Now, when you try to tell a story and you are vague about something, you are risking having readers fill in the gaps with their own ideas. When they fill the gaps, it's nearly impossible to change them. If this is about some side character, it won't matter too much and even can add some depth to the story, but if you are doing it for the main focused character, it is an incredible risk. Clearly, dev doesn't want us to fill those gaps with negative things, so it is important that dev fill these gaps themselves. That's why that matters.

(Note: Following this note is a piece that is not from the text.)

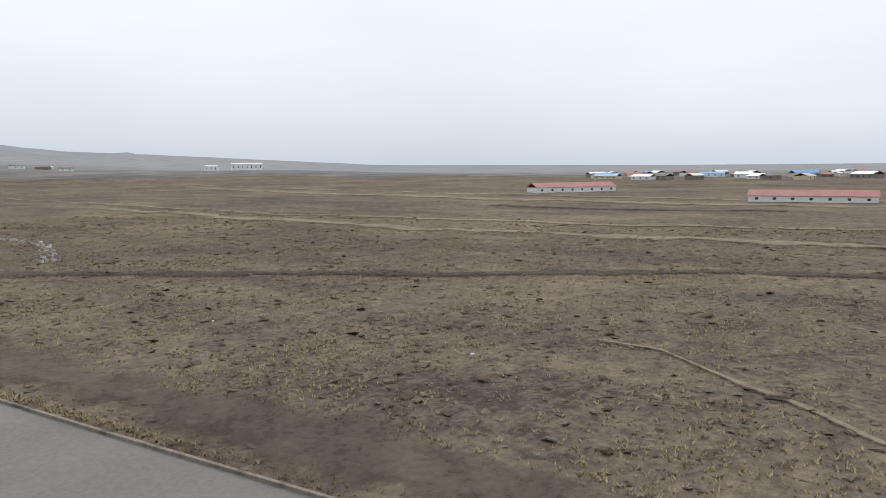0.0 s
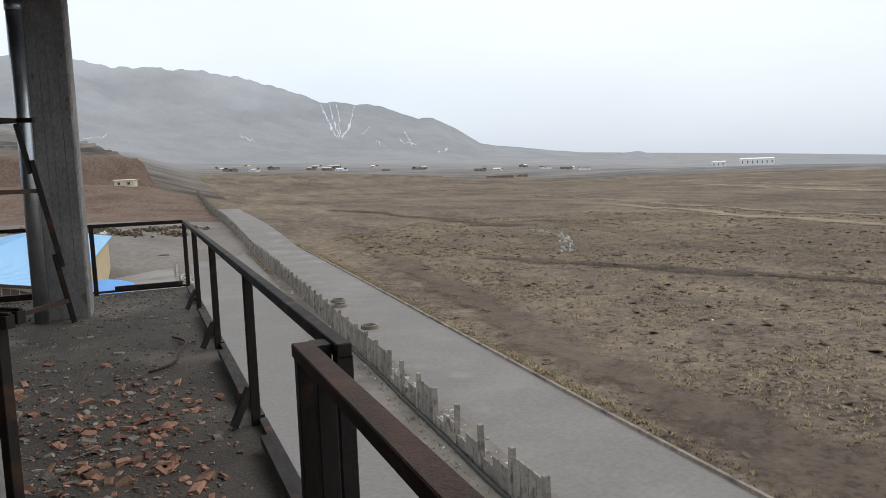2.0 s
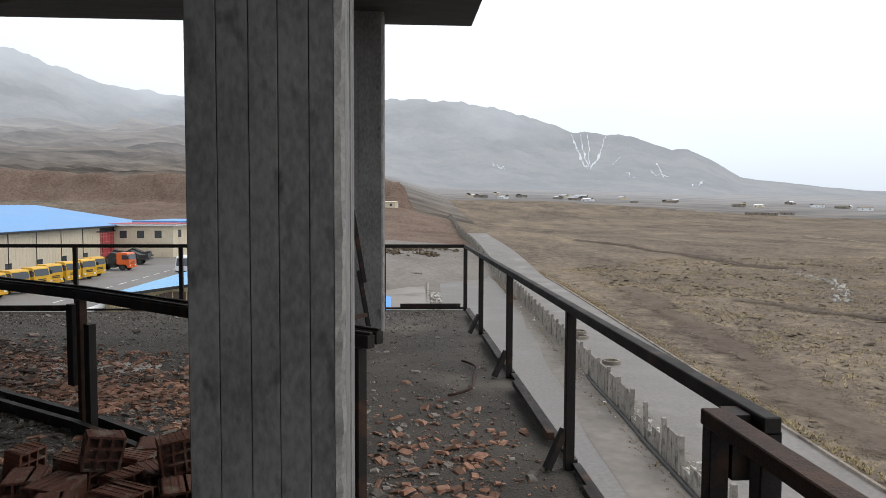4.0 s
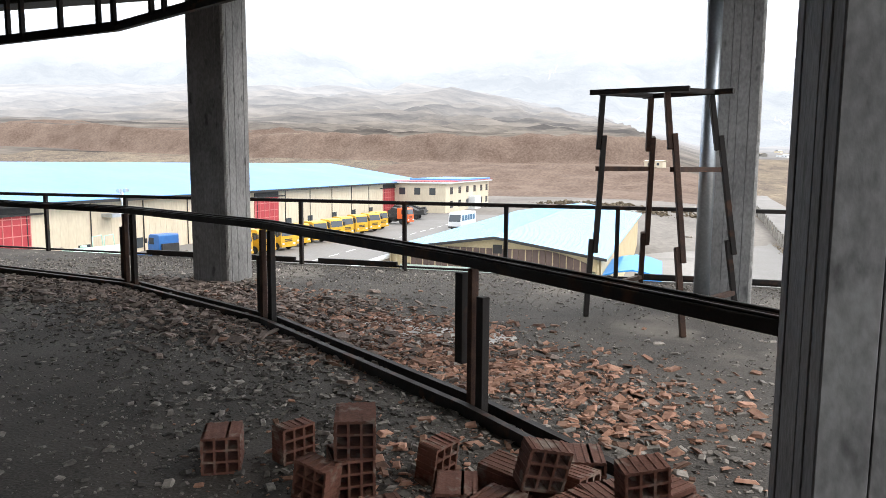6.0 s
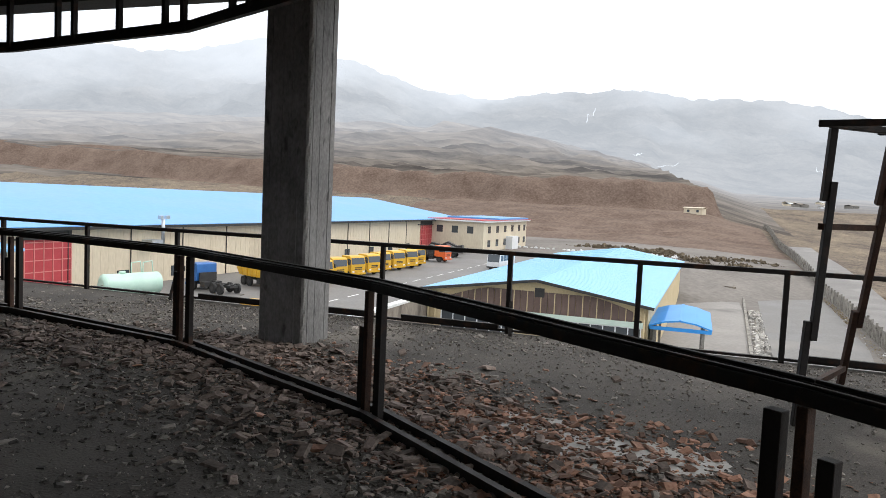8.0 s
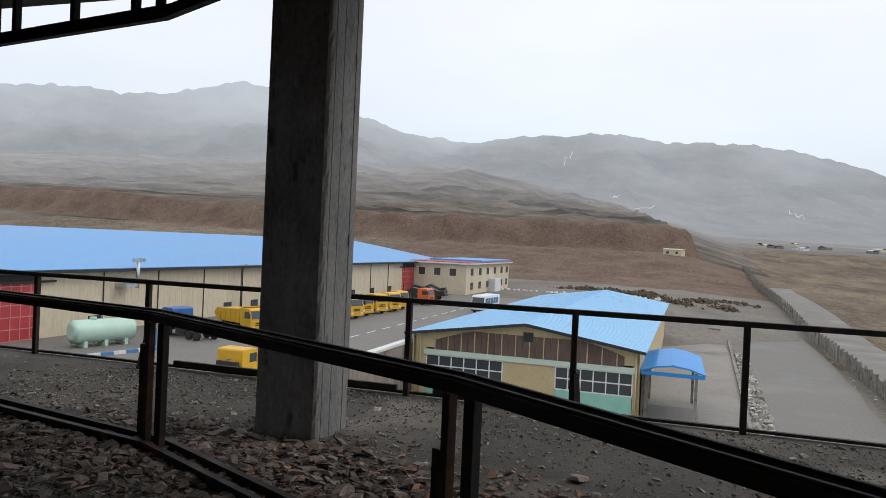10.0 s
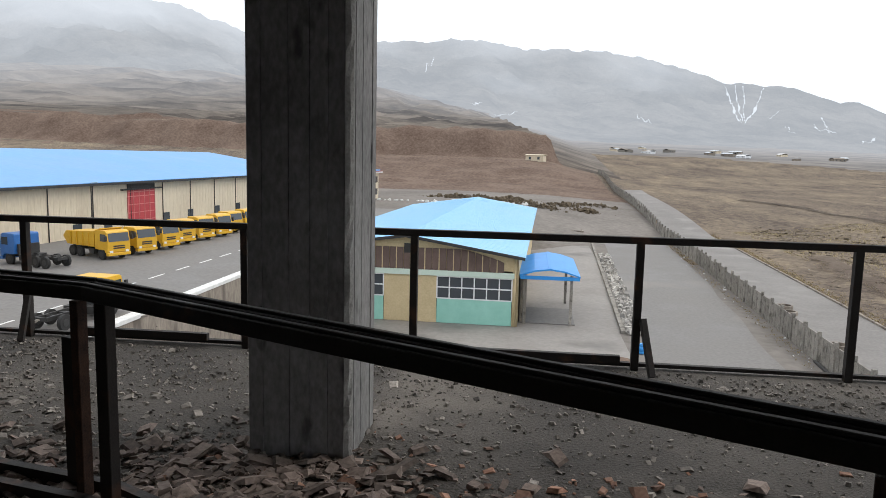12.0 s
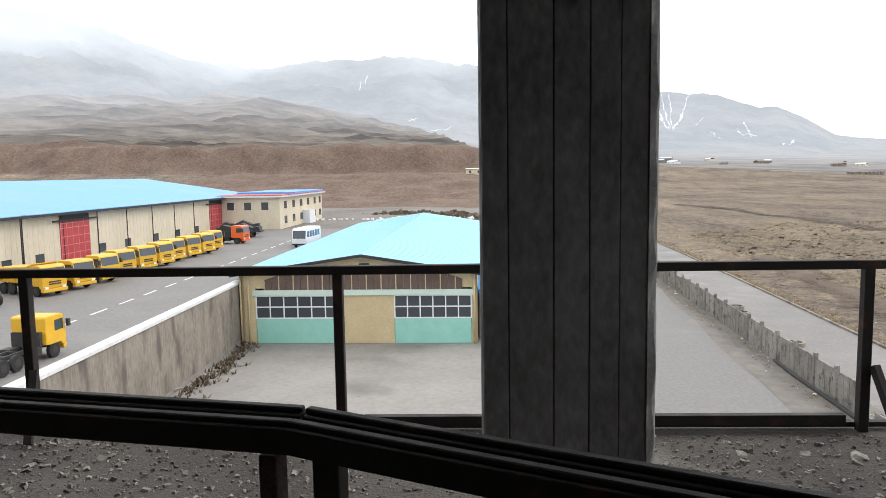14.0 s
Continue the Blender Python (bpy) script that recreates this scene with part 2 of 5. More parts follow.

Like you said, if you see your sister in Nicki, you fill these gaps positively; if someone else sees their toxic ex, they fill the gaps negatively; if someone like me, who approaches everything with a grain of salt, expects the worst from her, and so on. Leaving some plot points vague and letting readers fill them is an extremely good branching method; you let people decide what they think about certain people, then branch accordingly, but if you want people to think a certain way, you should tell them. How you do that would be your writing skill, but you have to.